Politicians across south London have pledged to fight for an “essential” rail service - despite warnings the Government will not listen to their demands.

They want Thameslink services linking Wimbledon, Sutton and Streatham to the city to carry on travelling north to Luton when the route is overhauled in 2016.

But a spokesman for Network Rail said he expected the Government to stick to its plans for these trains to terminate at Blackfriars - and warned a through service would mean track layouts that reduced overall capacity on the network, which connects fifty stations in and around London.

Those who have promised to lobby the Government include Wimbledon MP Stephen Hammond, who said: “I will do everything I can to ensure that at best some of the service is a through service.”

He said after talks with ministers the Government had promised not to finalise timetables until it had investigated sending trains north of Blackfriars.

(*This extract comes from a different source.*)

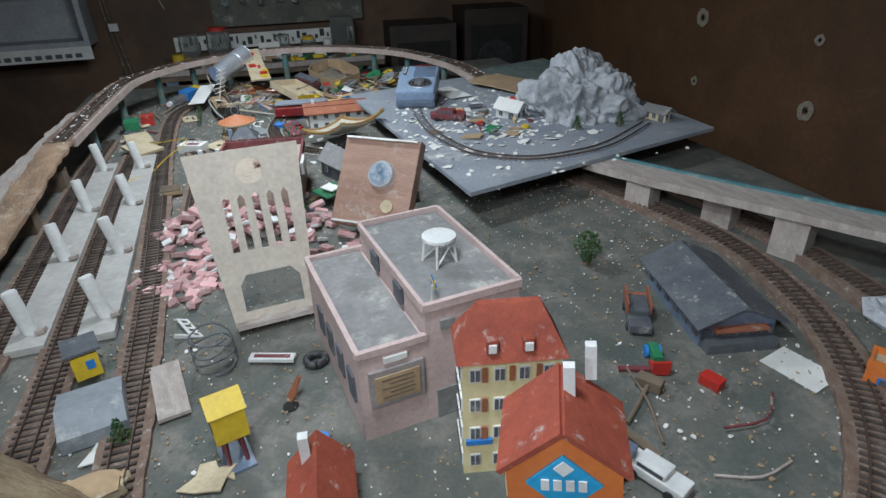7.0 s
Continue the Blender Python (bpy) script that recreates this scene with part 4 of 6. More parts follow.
# ---- buildings of the town ----
pk = thing("pink_corner_building", "dusty pink two block model building with flat roofs", "model building", pose(-1.069, 2.246, T, 0, 0, 7))
part("low_block", B((-0.095, 0.032, 0.0475, 0.19, 0.064, 0.095)), pink_m, pk)
part("high_block", B((-0.094, 0.112, 0.062, 0.188, 0.096, 0.124)), pink_m, pk)
part("flat_roof", B((-0.095, 0.032, 0.0965, 0.182, 0.058, 0.002)), roofgrey_m, pk)
part("flat_roof", B((-0.094, 0.112, 0.1255, 0.18, 0.09, 0.002)), roofgrey_m, pk)
for bx in ((-0.0005, 0.032, 0.098, 0.005, 0.066, 0.007), (-0.095, 0.0008, 0.098, 0.184, 0.005, 0.007), (-0.1895, 0.032, 0.098, 0.005, 0.066, 0.007), (-0.0005, 0.112, 0.128, 0.005, 0.099, 0.008), (-0.094, 0.0635, 0.128, 0.184, 0.004, 0.008), (-0.094, 0.1605, 0.128, 0.184, 0.004, 0.008), (-0.1875, 0.112, 0.128, 0.004, 0.097, 0.008)):
    part("parapet", B(bx), pink_m, pk)
sg = part("sign_frame", B((0.0015, 0.034, 0.058, 0.004, 0.052, 0.040)), mat("grey_frame", (0.34, 0.30, 0.29), None, 30, 0.7, 0.2), pk, "grey moulded frame")
part("sign_board", B((0.0038, 0.034, 0.058, 0.002, 0.042, 0.028)), card_m, sg, "brown notice board")
for k in range(5):
    part("text_bar", B((0.005, 0.034 + 0.004 * (k % 2), 0.068 - 0.0048 * k, 0.0006, 0.030 - 0.006 * (k % 2), 0.0018)), bench_m, sg)
part("name_plate", B((0.0015, 0.034, 0.087, 0.003, 0.022, 0.006)), white_m, pk)
for y in (0.085, 0.135):
    part("vent", B((0.001, y, 0.107, 0.003, 0.014, 0.010)), roofgrey_m, pk)
part("door", B((0.001, 0.083, 0.017, 0.003, 0.020, 0.034)), roofgrey_m, pk, "grey double door")
for k in range(4):
    part("window", B((-0.025 - 0.038 * k, -0.0008, 0.05, 0.020, 0.003, 0.03)), slate_m, pk, "dark shop window")
for k in range(2):
    part("window", B((-0.06 - 0.07 * k, 0.0615, 0.112, 0.020, 0.003, 0.018)), slate_m, pk)
wt = thing("roof_water_stand", "white trestle stand with a round top on the roof", "trestle", pose(-1.155, 2.348, T + 0.1265, 0, 0, 20))
part("top", C((0, 0, 0.026), (0, 0, 0.029), 0.017, None, 16), white_m, wt)
for a in range(4):
    c, s = math.cos(a * 1.571 + 0.785), math.sin(a * 1.571 + 0.785)
    part("leg", C((c * 0.017, s * 0.017, 0), (c * 0.014, s * 0.014, 0.026), 0.0013), white_m, wt)
    c2, s2 = math.cos(a * 1.571 + 2.356), math.sin(a * 1.571 + 2.356)
    part("brace", C((c * 0.0165, s * 0.0165, 0.002), (c2 * 0.014, s2 * 0.014, 0.024), 0.001), white_m, wt)
fl = thing("model_flag", "small blue flag with a yellow cross on a white pole", "flag", pose(-1.082, 2.318, T + 0.1265, 0, 12, 0))
part("pole", C((0, 0, 0), (0, 0, 0.024), 0.0009), white_m, fl)
part("cloth", B((-0.009, 0.004, 0.017, 0.016, 0.0006, 0.010)), bright_blue, fl)
part("cross", B((-0.009, 0.004, 0.017, 0.0165, 0.0012, 0.002)), yel_pl, fl)
part("cross", B((-0.006, 0.004, 0.017, 0.002, 0.0012, 0.0105)), yel_pl, fl)
yh = house("yellow_town_house", "cream yellow four storey town house with red hipped roof", -1.017, 2.362, T, 77, 0.078, 0.042, 0.122, yellow_m, redroof_m, 0.040, 0.005, "hip", 4, 4, white_m, (0.009, 0.013), chimneys=(), door=True)
for k in (-0.016, 0.012):
    part("dormer", B((k, -0.0175, 0.136, 0.009, 0.012, 0.011)), redroof_m, yh)
    part("dormer_window", B((k, -0.0245, 0.135, 0.006, 0.002, 0.007)), white_m, yh)
for f in range(1, 4):
    for c in range(3):
        part("shutter", B((-0.0215 + 0.0215 * c, -0.0218, 0.122 * (f + 0.55) / 4, 0.0042, 0.002, 0.014)), terracotta, yh, "reddish brown shutter")
part("shop_sign", B((-0.026, -0.0225, 0.038, 0.022, 0.003, 0.005)), bright_blue, yh, "small blue shop sign")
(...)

Carshalton and Wallington MP Tom Brake said Thameslink was an essential service for his constituents. He said: “In Sutton we miss out on some of the big projects like Crossrail, so it’s only fair that commuters from my patch should benefit.”

A spokesman for Streatham MP Chuka Umunna said passengers from his area should be consulted as soon as possible on changes to the “really important” service. He said: “Users haven’t been given all the information.”

The Thameslink expansion is set to bring another 100 stations and bigger trains into the network.

A spokesman for Network Rail, said: “Our current expectation is that these services will terminate at London Bridge or Blackfriars stations.”

“Although this would mean that there would be no ‘through’ trains to stations north of Blackfriars, passengers would benefit from a significantly improved service because of the increased capacity and an onward service of up to 24 trains each hour through central London and beyond.”